Note: This is the 28th profile in a series of 90 stories highlighting individuals who have shaped Notre Dame and/or live the College’s mission of personal, professional and global responsibility.
By Christian Taske ’07
Years ago, Christopher Brown-Syed came across a Notre Dame College catalog from the first year his mother Mary Elizabeth “Betty” Brown Syed ’38 had taught in the art department at the College. The course catalog dated back to the late 1940s and Brown-Syed was “astonished at how progressive” the College was at the time.
“Oh, get with it, kid,” his mother told him. “We were always out in front.”
Brown-Syed had no reason to doubt his mother’s words. After all, she had been the first black student to attend and graduate from Notre Dame College – 30 years before the Civil Rights Act of 1964 was enacted.
Though Brown Syed never liked to stress race when talking about her accomplishments, she represents an important milestone in the history of Notre Dame, which today is one of the most diverse colleges in Ohio.
|Betty Brown Syed graduated with honors in 1938.|
Born on Oct. 16, 1917, in Cleveland, Ohio, Brown Syed enrolled at Notre Dame College in 1934. She majored in art and music and graduated with honors on June 9, 1938. She gave frequent piano recitals as well as impromptu sessions, and at one time planned a career as a concert pianist. Instead, she pursued training in portrait painting at the Cleveland Institute of Art and the Art Students League of New York. Her teachers included the noted artists Yasuo Kuniyoshi and Frank Jirouch.
After further studies in art history at the University of Chicago, Brown Syed returned to Notre Dame College in the late 1940s to teach art and art history. During that time she began creating ceramics, copper enamel and silk-screen.
Brown Syed continued to work with these materials after she moved to Canada in the 1950s. A Burlington, Ontario, resident since 1955, she was a founding member of various regional arts association and served several terms as president of the Artisans’ Guild of Hamilton. She also emceed a live arts and crafts television series called “Gallery 111.”
Brown Syed exhibited and was employed for several years at Alice Peck's ground-breaking Burlington gallery “The Treasury,” where many Canadian artists and crafts-people, including Robert Bateman and Norval Morrisseau, first unveiled their work. Brown Syed’s work was exhibited and sold in galleries in Hamilton, Burlington, Oakville and Toronto.
In her later years, Brown Syed became interested in landscapes and natural subjects. Her principal medium was oil on canvas. Often involving heavy palette-knife work or brush strokes, her paintings brought her highly individual sense of the play of light and shadow to both human and natural subjects. Her major influences included Claude Monet and her own mentors, Jirouch and Kunioshi.
Brown Syed continued to paint and sketch until her 90s. She died at age 94 on March 8, 2012, two days after her 61-year-old son Christopher died suddenly at his home in Burlington.
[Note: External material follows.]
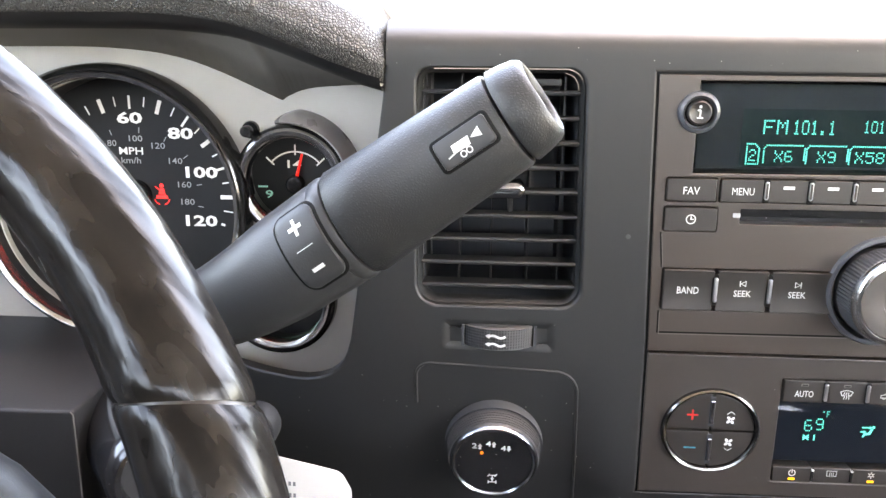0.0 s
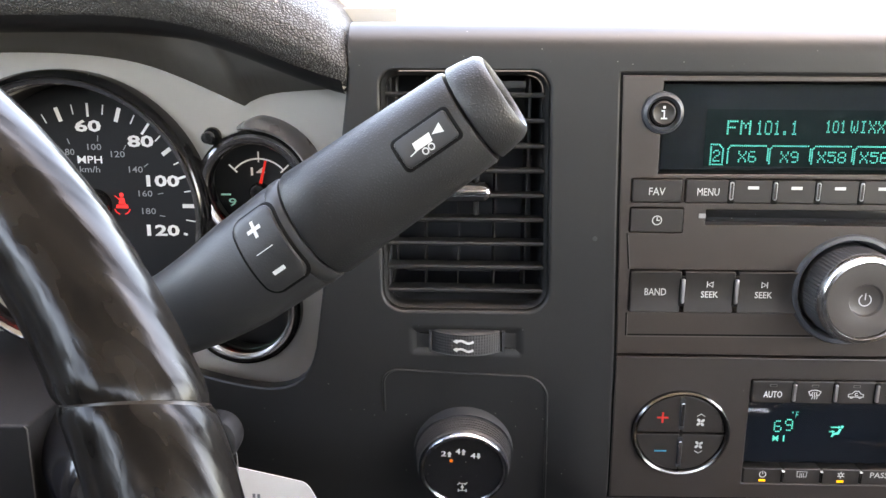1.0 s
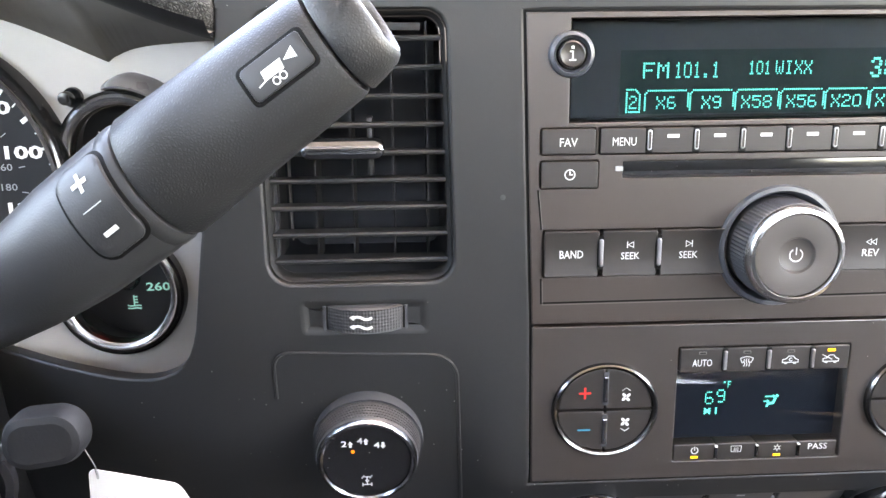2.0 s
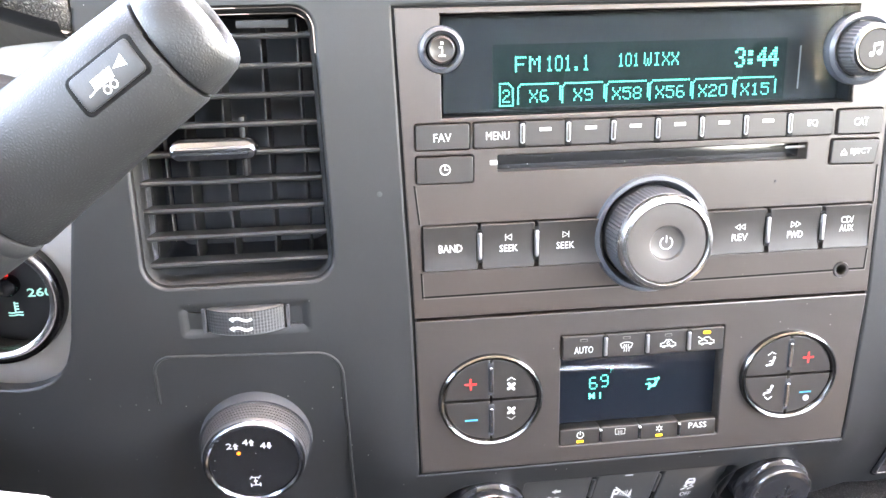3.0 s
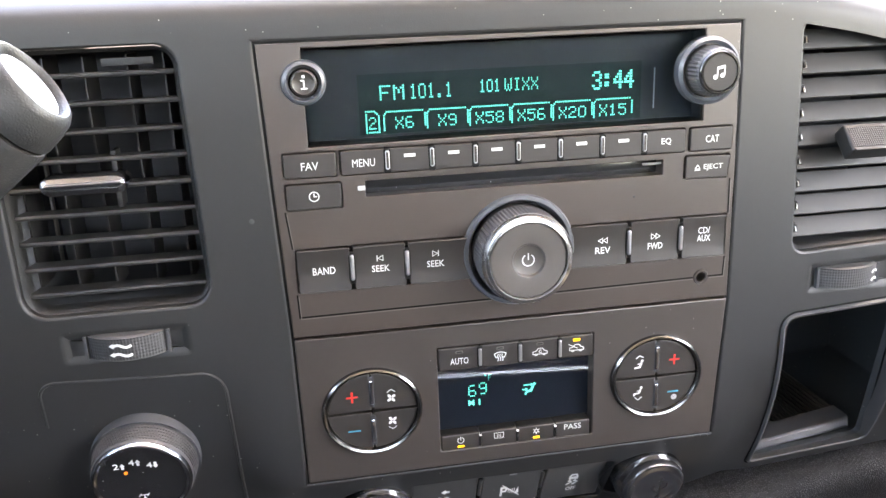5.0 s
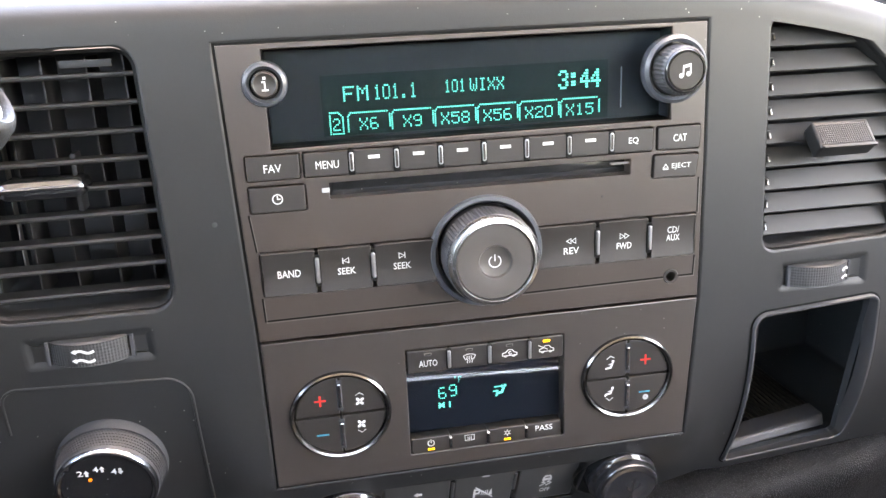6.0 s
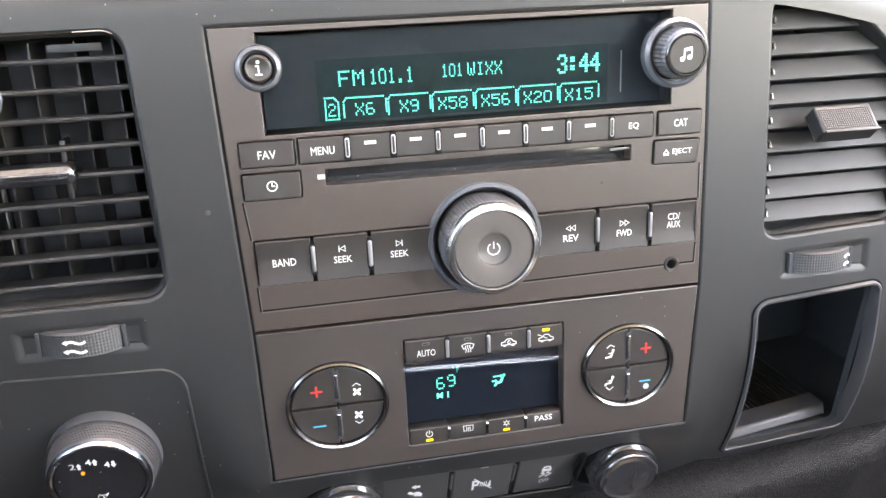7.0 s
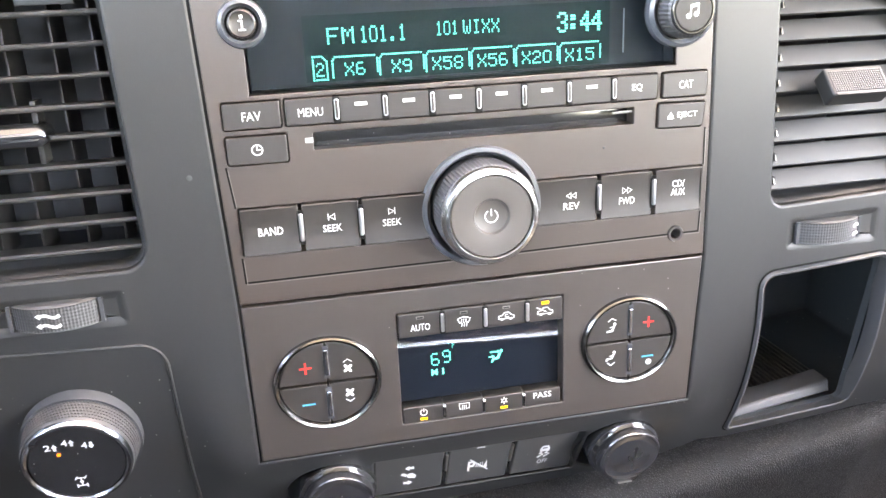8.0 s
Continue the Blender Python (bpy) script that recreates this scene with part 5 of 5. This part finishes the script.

In 1983, the 45th anniversary of their graduation, her classmate Kathryn Murray Starrick ’38 donated $1,000 to the Black Scholars Organization at Notre Dame College in honor of Brown Syed. Starrick said she remembered her friendship with Brown Syed as “feeling adapted and nourished by Betty’s mother’s heart and her father’s head.”
Christian Taske ’07 is the director of print & digital communications at Notre Dame College.